The Outage You Couldn’t Sleep Through

This week AWS East went down and the internet lost its mind.

Twitter was full of redundancy and failover complaints. Redditors argued about how poorly everything’s architected. Even senators jumped in to say Amazon’s gotta get broken up.

Fine debates to have. But if you’re someone actually building something new, you might have missed the real lesson.


8 Sleep went down with it #

I’ve been trying to get my sleep in order lately. Sleep casts. Meditation. Breathe in for 4, hold 7, out for 8. Magnesium. Whatever Ashwagandha is?

And yes, I even got one of those bougie mattress pads — the 8 Sleep Pod. It’s this smart cover that heats, cools, and tracks your sleep with the kind of data you’d expect from NASA.

I thought I was maybe figuring this sleep thing out when two nights ago, I woke up to a 47 sleep score. Out of 100. Grade F.

But it wasn’t because I had a restless night — it was because the Pod thought I’d been awake since 3 a.m. when it couldn’t talk to the cloud anymore. AWS East was down.

My NASA-level smart pad became a flat-earther.

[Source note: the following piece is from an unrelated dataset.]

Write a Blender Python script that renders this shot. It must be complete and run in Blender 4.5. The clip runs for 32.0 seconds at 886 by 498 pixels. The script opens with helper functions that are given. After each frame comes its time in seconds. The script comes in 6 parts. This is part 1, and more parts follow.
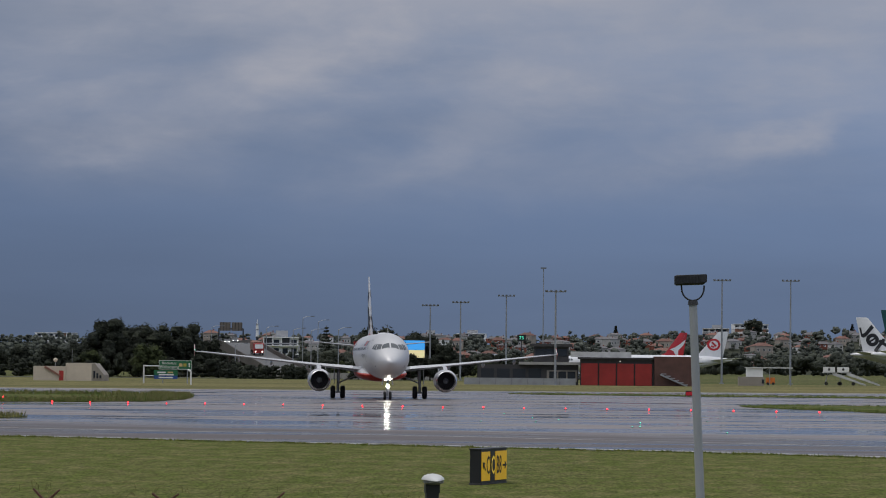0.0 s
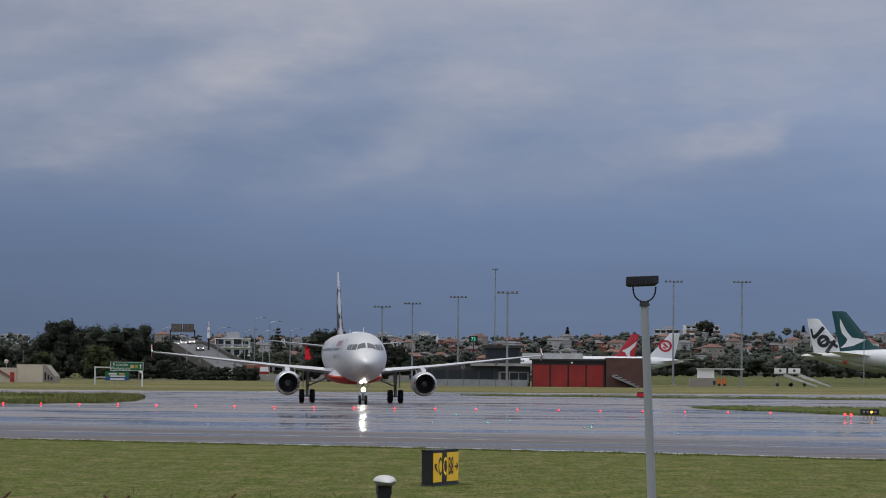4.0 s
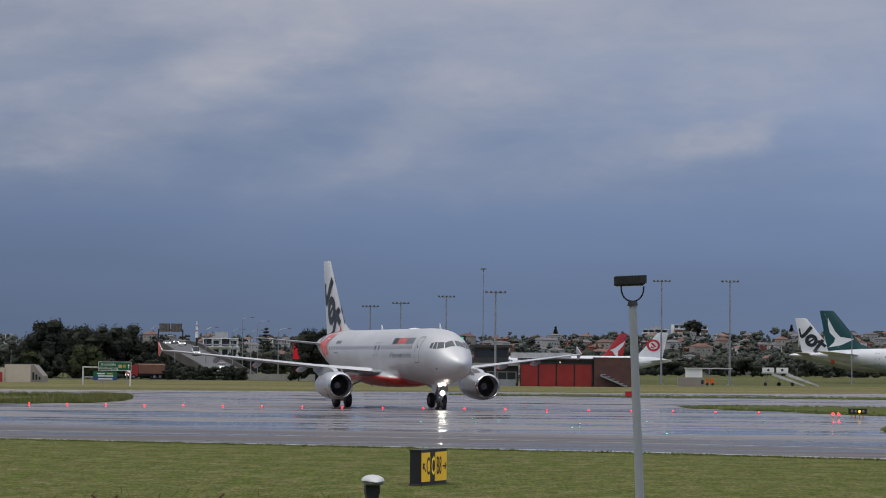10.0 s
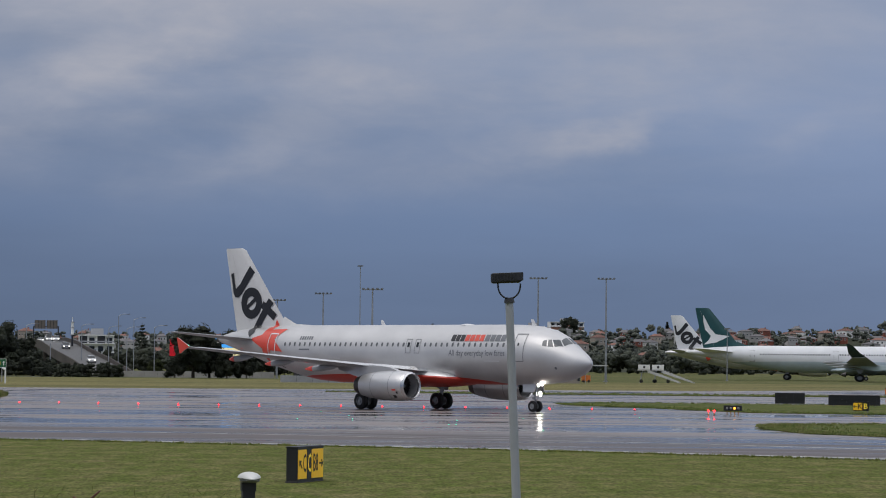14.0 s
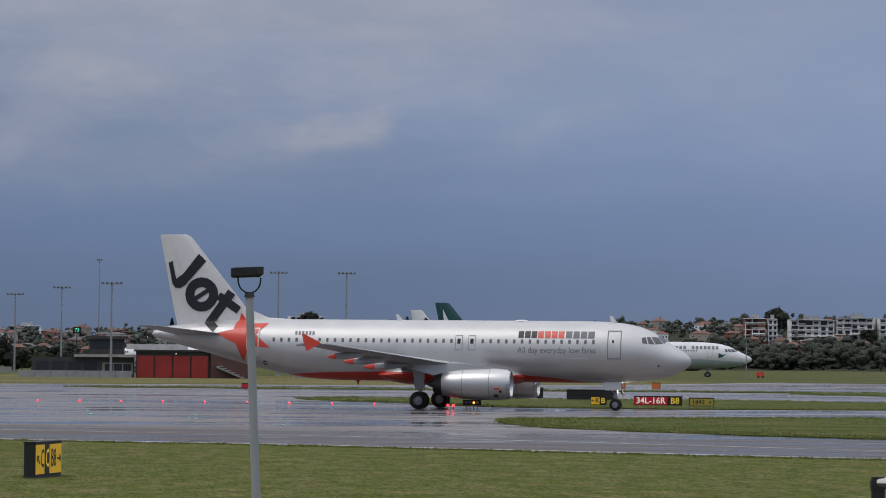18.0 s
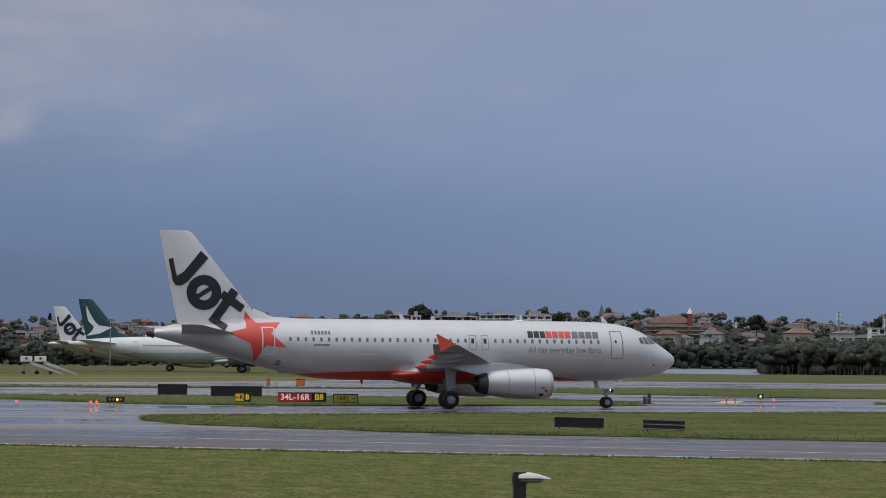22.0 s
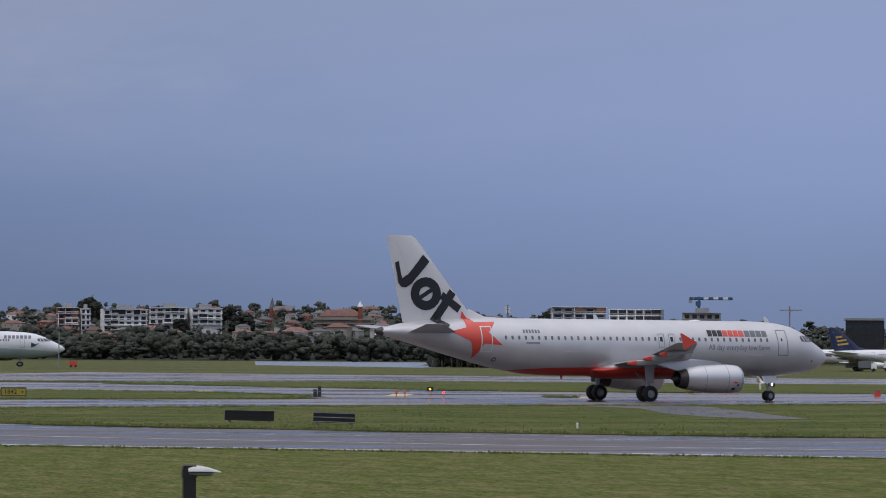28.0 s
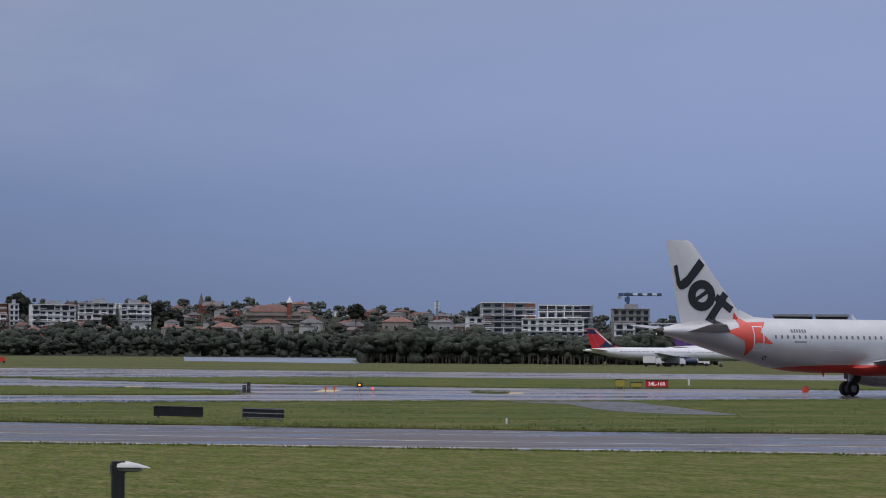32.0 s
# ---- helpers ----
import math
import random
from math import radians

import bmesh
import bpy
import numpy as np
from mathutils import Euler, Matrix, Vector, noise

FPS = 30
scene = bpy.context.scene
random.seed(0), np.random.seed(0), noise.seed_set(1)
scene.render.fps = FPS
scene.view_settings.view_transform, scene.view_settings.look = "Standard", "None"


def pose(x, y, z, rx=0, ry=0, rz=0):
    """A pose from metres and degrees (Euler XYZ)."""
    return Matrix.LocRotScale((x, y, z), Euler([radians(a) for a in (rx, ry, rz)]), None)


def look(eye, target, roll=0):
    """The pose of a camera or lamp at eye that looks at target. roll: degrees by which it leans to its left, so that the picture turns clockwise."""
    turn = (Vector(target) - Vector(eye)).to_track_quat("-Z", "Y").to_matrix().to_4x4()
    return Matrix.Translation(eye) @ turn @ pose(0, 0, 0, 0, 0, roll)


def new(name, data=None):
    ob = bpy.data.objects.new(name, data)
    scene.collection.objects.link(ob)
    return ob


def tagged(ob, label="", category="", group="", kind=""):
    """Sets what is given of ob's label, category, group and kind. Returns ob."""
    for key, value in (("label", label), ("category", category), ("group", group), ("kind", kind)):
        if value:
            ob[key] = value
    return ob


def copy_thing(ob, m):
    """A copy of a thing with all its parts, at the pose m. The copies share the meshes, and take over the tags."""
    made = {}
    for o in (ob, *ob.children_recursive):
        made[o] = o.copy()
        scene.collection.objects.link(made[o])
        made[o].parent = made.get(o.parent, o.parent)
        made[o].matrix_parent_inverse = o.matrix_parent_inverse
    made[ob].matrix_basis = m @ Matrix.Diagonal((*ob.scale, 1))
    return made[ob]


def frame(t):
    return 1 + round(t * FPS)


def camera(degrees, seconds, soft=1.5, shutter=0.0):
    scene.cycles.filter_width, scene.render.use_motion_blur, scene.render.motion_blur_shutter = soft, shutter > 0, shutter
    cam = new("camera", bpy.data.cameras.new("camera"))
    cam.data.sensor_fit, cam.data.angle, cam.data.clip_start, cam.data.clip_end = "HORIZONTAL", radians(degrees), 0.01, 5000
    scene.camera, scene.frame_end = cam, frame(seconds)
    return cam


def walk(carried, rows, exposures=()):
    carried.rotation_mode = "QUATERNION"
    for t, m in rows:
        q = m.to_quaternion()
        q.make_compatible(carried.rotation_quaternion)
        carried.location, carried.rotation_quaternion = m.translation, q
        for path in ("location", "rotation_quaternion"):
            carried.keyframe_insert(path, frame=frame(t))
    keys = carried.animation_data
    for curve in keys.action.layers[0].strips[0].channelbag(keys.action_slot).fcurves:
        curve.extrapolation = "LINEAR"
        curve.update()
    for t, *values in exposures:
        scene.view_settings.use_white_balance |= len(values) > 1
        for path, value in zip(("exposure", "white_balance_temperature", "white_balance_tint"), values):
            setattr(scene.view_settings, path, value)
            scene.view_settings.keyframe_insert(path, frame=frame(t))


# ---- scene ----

And I wasn’t alone — threads popped up full of people saying their Pods weren’t working. Some guy (with the even more ludicrously priced Pod that reclines up and down) said his version wouldn’t recline anymore. So he had to sleep on the floor.

The 8 Sleep founder wasn’t ignoring this. He posted that their team was staying up all night to make sure the rest of us could… not stay up all night.

The thing is — it didn’t really matter #

Yeah, customers were annoyed. Me included. But I didn’t throw the Pod out. I didn’t cancel my subscription.

Because: most people didn’t care that much. They knew it’d be fixed in a few hours.

And look at 8 Sleep. They’ve gotten this far — multiple generations of hardware, glowing press, a half-billion-dollar valuation — with a single point of failure sleeping (I swear I made this awful pun up myself) right in the middle of their stack.

Sure, maybe someone should have improved their redundancy before version 5, hundreds of thousands of customers, and a Series D of $100 million.

But the real lesson is that they ignored the AWS multi-region debate for years — and it didn’t stop them from building an incredible product and company. And I doubt there’s much fallout for them now. Besides needing to read their own blog about How To Make Up For a Bad Night of Sleep.


Startups don’t die because of AWS outages #

Every time AWS sneezes, engineers rush to Medium to write about why you must design for cross-region redundancy and draw diagrams about how you can do it too.

But if you’re a startup, you probably shouldn’t.

Because the thing that’s going to kill your company isn’t downtime — it’s nobody caring. It’s that your product doesn’t solve anything meaningful yet.

You’ve got so many other problems to figure out first:

– finding even a single user
– getting them to pay
– shipping something fast enough to learn why they won’t

Christ, you probably have to worry about paying cloud taxes before you need multi region failover headaches.

Of course, not every business can ignore redundancy. If you’re running ventilators, air traffic control, or a stock exchange — yeah, go ahead and worry.

But for 90% of people building something new?

You can’t optimize for a future where you’re 8 Sleep until you’ve survived long enough to be 8 Sleep.